— Start Raw records —

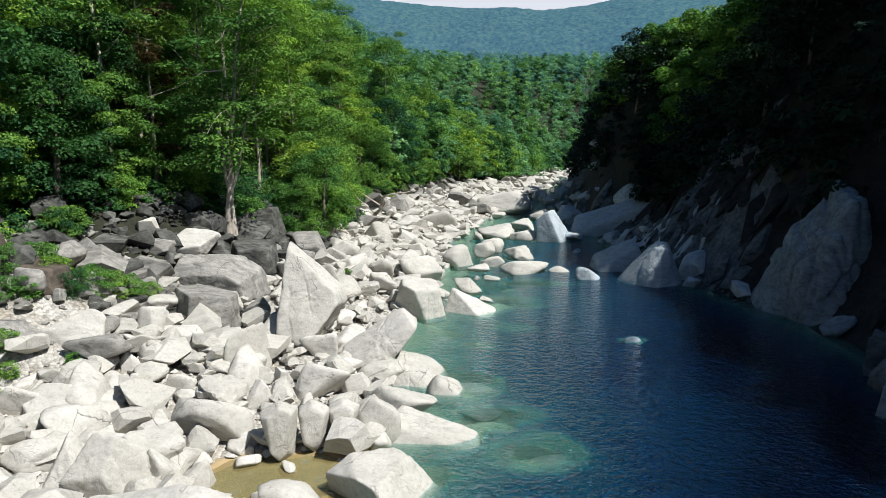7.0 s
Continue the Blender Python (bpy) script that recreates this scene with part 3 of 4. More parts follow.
boulder(-6.60, 9.04, -0.40, 1.43, 0.99, 2.63, 6, 153, PALE, "pale grey granite boulder among river stones", level=5, sharp=30, cuts=((0.1, -1, 0.25, 0.42), (1, -0.2, -0.15, 0.42), (-1, -0.15, -0.35, 0.44), (0.5, -0.8, -0.2, 0.48), (0, 1, 0.1, 0.5), (0.35, -0.1, 1, 0.66), (-0.45, -0.2, 1, 0.62), (0.6, -0.4, -0.7, 0.6), (-0.5, -0.3, -0.8, 0.62), (-0.6, -0.7, 0.1, 0.52)))
boulder(-1.03, 10.82, -0.72, 4.2, 2.4, 1.65, -16, 154, PALE, "low white slab sloping into the water", level=5, sharp=14, cracks=1, lumps=0.04, cuts=((0.3, -0.24, 0.92, 0.26), (0.25, -0.9, 0.5, 0.5), (1, 0.1, 0.5, 1.1), (-1, 0, 0.3, 0.8), (0, 1, 0.3, 0.5), (0, 0, -1, 0.5)))
boulder(-2.25, 6.6, -0.6, 4.1, 3.3, 1.85, 14, 412, PALE, "white wedge-shaped boulder at the waterline", level=6, sharp=40, rough=0.02, lumps=0.04, cuts=((0.66, -0.62, 0.62, 0.42), (-0.72, -0.64, -0.25, 0.42), (-0.2, 0.97, 0.12, 0.5), (0.12, -0.12, 1, 0.4), (0.6, 0.6, 0.3, 0.75), (-0.5, -0.1, 0.9, 0.6), (0, 0, -1, 0.45)))
boulder(-3.59, 4.85, -0.15, 1.01, 0.79, 0.96, -2, 155, PALE, "pale grey granite boulder among river stones", level=4, sharp=6)
boulder(-5.21, 5.28, -0.22, 1.95, 1.33, 1.46, 19, 156, PALE, "pale grey granite boulder among river stones", level=4, sharp=66)
boulder(-2.90, 9.74, -0.03, 0.89, 0.79, 0.83, 15, 157, PALE, "pale grey granite boulder among river stones", level=4, sharp=6)
boulder(-9.47, 10.12, -0.23, 3.15, 2.13, 2.48, 4, 158, PALE, "large pale rounded slab boulder", level=5, sharp=38.1)
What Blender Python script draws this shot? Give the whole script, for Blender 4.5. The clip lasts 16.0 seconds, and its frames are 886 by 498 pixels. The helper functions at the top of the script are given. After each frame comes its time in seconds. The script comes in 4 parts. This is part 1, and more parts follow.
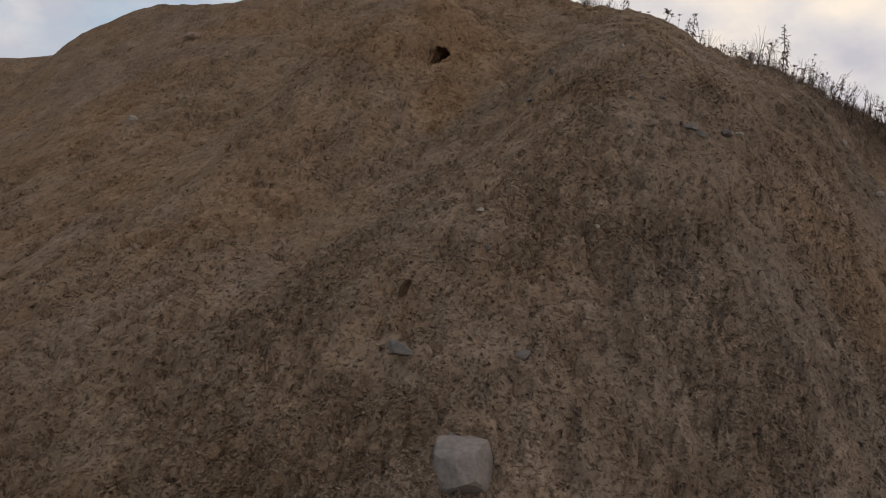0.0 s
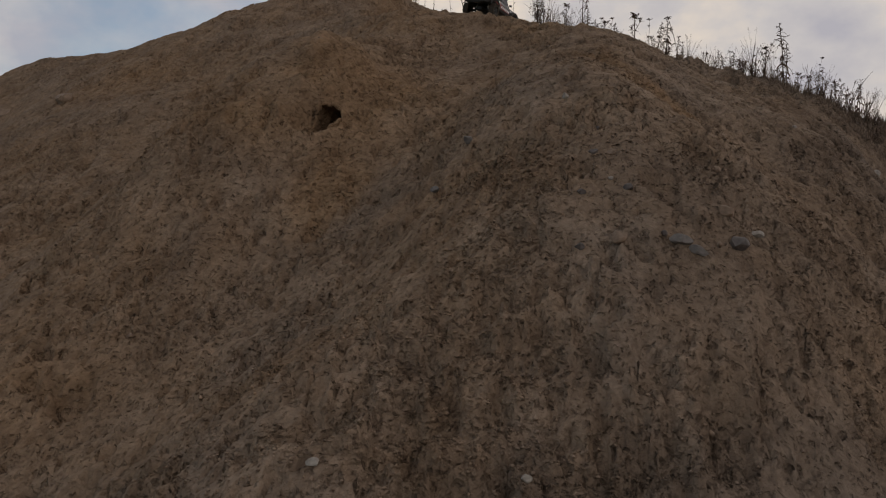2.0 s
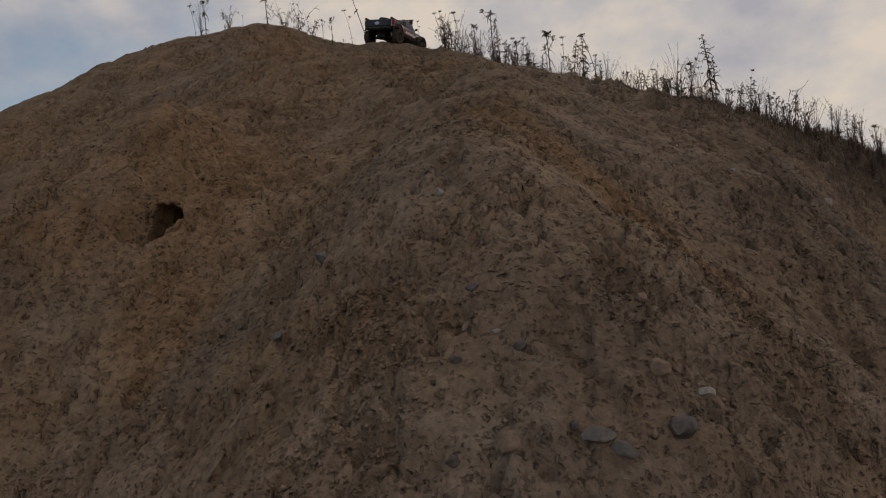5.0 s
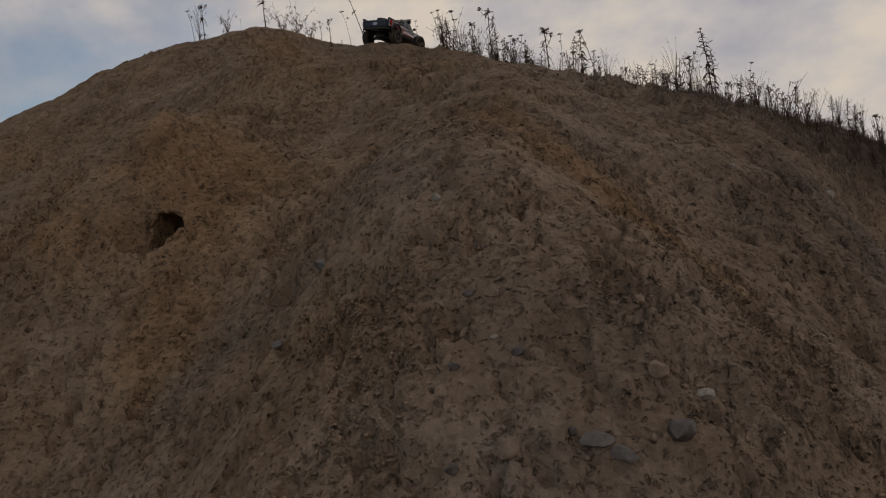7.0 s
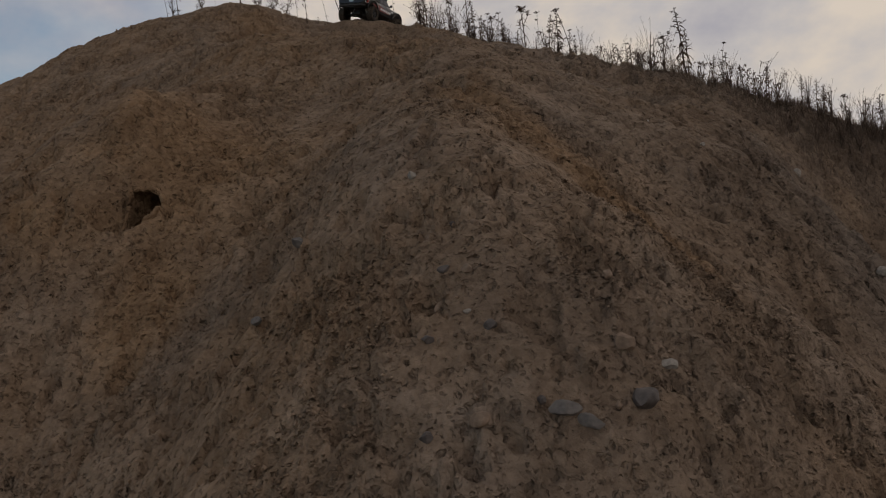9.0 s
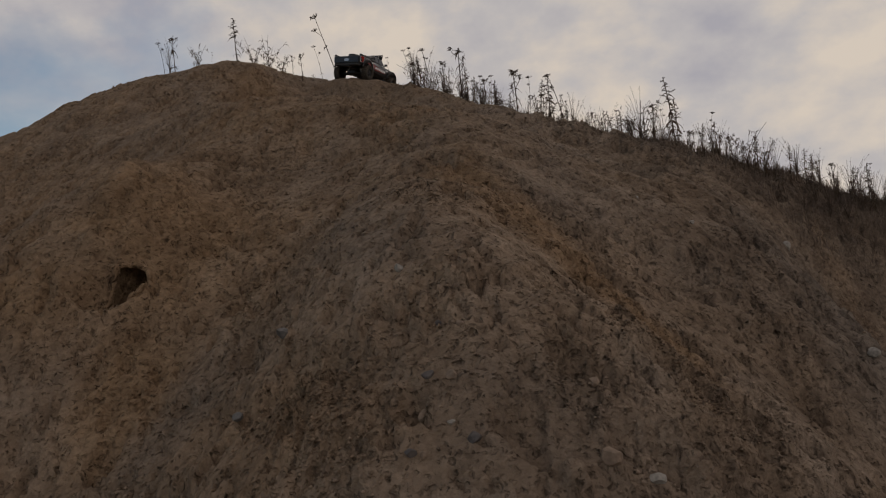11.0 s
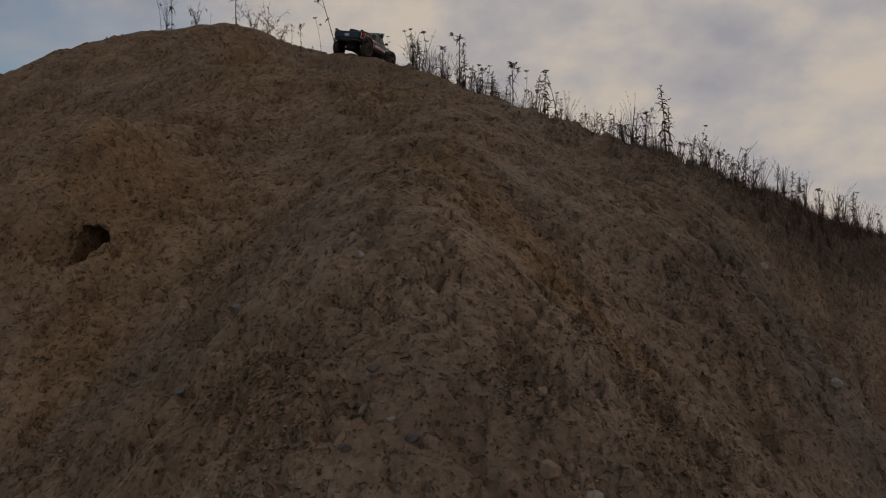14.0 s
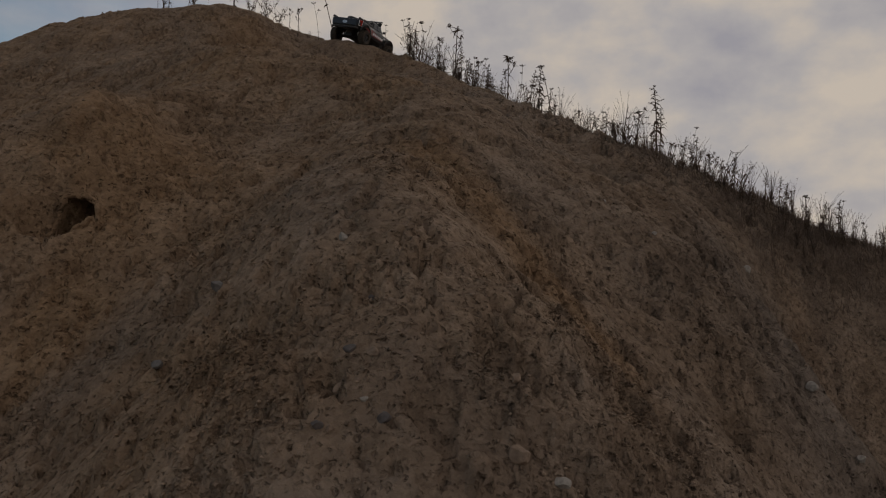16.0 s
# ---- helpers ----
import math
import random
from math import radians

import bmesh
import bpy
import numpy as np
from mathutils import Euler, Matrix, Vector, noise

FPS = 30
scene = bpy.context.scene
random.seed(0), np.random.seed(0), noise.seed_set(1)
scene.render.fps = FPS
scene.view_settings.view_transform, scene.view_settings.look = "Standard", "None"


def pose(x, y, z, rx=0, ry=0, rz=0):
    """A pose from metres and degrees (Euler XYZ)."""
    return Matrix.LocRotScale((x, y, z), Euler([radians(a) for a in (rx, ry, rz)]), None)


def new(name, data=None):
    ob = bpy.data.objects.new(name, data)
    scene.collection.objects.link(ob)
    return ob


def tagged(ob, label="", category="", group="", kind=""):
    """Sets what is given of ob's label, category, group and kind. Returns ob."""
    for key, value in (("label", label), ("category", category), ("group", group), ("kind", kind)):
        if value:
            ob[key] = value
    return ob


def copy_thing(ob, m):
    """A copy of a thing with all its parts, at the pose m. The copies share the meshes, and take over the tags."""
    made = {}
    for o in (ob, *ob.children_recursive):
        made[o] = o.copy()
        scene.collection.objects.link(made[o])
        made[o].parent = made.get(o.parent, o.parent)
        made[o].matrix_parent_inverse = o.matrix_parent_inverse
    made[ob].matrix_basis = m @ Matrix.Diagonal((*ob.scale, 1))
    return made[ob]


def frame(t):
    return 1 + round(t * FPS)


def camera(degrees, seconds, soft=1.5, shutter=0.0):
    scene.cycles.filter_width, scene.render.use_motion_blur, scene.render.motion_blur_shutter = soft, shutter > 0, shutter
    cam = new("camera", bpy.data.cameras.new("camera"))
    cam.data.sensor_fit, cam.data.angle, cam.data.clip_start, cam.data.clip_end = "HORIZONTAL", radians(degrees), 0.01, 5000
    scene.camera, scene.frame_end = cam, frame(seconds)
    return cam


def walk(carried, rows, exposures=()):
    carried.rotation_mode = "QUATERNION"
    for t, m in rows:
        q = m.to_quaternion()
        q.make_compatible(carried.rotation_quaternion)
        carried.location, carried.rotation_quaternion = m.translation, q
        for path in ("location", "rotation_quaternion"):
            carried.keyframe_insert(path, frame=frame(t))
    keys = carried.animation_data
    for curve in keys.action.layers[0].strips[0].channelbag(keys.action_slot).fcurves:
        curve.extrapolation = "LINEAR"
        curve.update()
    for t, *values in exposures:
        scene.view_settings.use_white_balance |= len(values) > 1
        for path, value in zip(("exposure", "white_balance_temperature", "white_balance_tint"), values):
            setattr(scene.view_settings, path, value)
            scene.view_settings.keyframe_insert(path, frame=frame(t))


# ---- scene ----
cam = camera(64.00, 16.0, soft=1.1)

PATH = [
    (0, 0.0000, 0.0000, 1.4000, -0.652, 0.086, 5.481),
    (0.5, 0.0351, 0.1928, 1.4473, -1.606, 1.276, 3.623),
    (1, 0.0976, 0.4075, 1.5784, -1.075, 1.014, 1.673),
    (1.5, 0.1882, 0.6259, 1.7056, -0.325, 0.877, 0.376),
    (2, 0.2557, 0.7737, 1.7778, -0.991, 0.545, 0.141),
    (2.5, 0.3093, 0.9034, 1.8216, -1.869, -0.161, -0.431),
    (3, 0.3740, 0.9993, 1.8859, -1.875, -0.410, -2.289),
    (3.5, 0.3976, 1.0709, 1.9638, -2.891, -0.710, -3.850),
    (4, 0.4232, 1.1333, 1.9975, -3.801, 0.008, -4.699),
    (4.5, 0.4444, 1.1620, 2.0132, -4.391, 0.925, -5.445),
    (7, 0.4712, 1.1596, 2.0356, -4.180, 0.685, -7.371),
    (7.5, 0.4690, 1.1603, 2.0312, -4.162, 0.452, -7.468),
    (8, 0.4664, 1.1381, 2.0297, -4.878, -0.197, -7.722),
    (8.5, 0.4705, 1.1307, 2.0303, -5.244, -0.829, -7.845),
    (9, 0.4742, 1.1326, 2.0326, -5.680, -1.259, -7.512),
    (9.5, 0.4808, 1.1344, 2.0421, -6.058, -1.367, -7.109),
    (10, 0.4887, 1.1323, 2.0676, -6.355, 0.010, -7.040),
    (12.5, 0.5153, 1.1588, 2.1560, -6.891, 2.635, -6.175),
    (13, 0.5252, 1.1612, 2.1472, -6.958, 2.232, -4.631),
    (13.5, 0.5347, 1.1623, 2.1387, -7.083, 1.459, -3.041),
    (14, 0.5456, 1.1624, 2.1303, -7.345, 0.760, -1.455),
    (14.5, 0.5507, 1.1607, 2.1261, -7.709, 0.531, -0.130),
    (15, 0.5552, 1.1579, 2.1235, -7.899, 0.601, 0.720),
    (15.5, 0.5599, 1.1552, 2.1209, -7.934, 0.518, 1.046),
    (16, 0.5599, 1.1554, 2.1165, -8.040, 0.268, 0.992),
]

# ---------------------------------------------------------------- light
EXPOSURES = [(0, 0.54), (1.5, 0.22), (3.5, 0.05), (7, -0.11), (8.5, -0.11), (10, 0.07), (12.5, -0.35), (14.5, -0.35), (16, -0.38)]
walk(cam, [(t, pose(x, y, z, 90 + pitch, 0, yaw) @ pose(0, 0, 0, 0, 0, roll)) for t, x, y, z, yaw, pitch, roll in PATH], EXPOSURES)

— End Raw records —

| Short task |
Repeat the listing above from its first line through the line that contains "pale rounded slab", both included, and nothing more. Drop the pictures.

| Task result |
7.0 s
Continue the Blender Python (bpy) script that recreates this scene with part 3 of 4. More parts follow.
boulder(-6.60, 9.04, -0.40, 1.43, 0.99, 2.63, 6, 153, PALE, "pale grey granite boulder among river stones", level=5, sharp=30, cuts=((0.1, -1, 0.25, 0.42), (1, -0.2, -0.15, 0.42), (-1, -0.15, -0.35, 0.44), (0.5, -0.8, -0.2, 0.48), (0, 1, 0.1, 0.5), (0.35, -0.1, 1, 0.66), (-0.45, -0.2, 1, 0.62), (0.6, -0.4, -0.7, 0.6), (-0.5, -0.3, -0.8, 0.62), (-0.6, -0.7, 0.1, 0.52)))
boulder(-1.03, 10.82, -0.72, 4.2, 2.4, 1.65, -16, 154, PALE, "low white slab sloping into the water", level=5, sharp=14, cracks=1, lumps=0.04, cuts=((0.3, -0.24, 0.92, 0.26), (0.25, -0.9, 0.5, 0.5), (1, 0.1, 0.5, 1.1), (-1, 0, 0.3, 0.8), (0, 1, 0.3, 0.5), (0, 0, -1, 0.5)))
boulder(-2.25, 6.6, -0.6, 4.1, 3.3, 1.85, 14, 412, PALE, "white wedge-shaped boulder at the waterline", level=6, sharp=40, rough=0.02, lumps=0.04, cuts=((0.66, -0.62, 0.62, 0.42), (-0.72, -0.64, -0.25, 0.42), (-0.2, 0.97, 0.12, 0.5), (0.12, -0.12, 1, 0.4), (0.6, 0.6, 0.3, 0.75), (-0.5, -0.1, 0.9, 0.6), (0, 0, -1, 0.45)))
boulder(-3.59, 4.85, -0.15, 1.01, 0.79, 0.96, -2, 155, PALE, "pale grey granite boulder among river stones", level=4, sharp=6)
boulder(-5.21, 5.28, -0.22, 1.95, 1.33, 1.46, 19, 156, PALE, "pale grey granite boulder among river stones", level=4, sharp=66)
boulder(-2.90, 9.74, -0.03, 0.89, 0.79, 0.83, 15, 157, PALE, "pale grey granite boulder among river stones", level=4, sharp=6)
boulder(-9.47, 10.12, -0.23, 3.15, 2.13, 2.48, 4, 158, PALE, "large pale rounded slab boulder", level=5, sharp=38.1)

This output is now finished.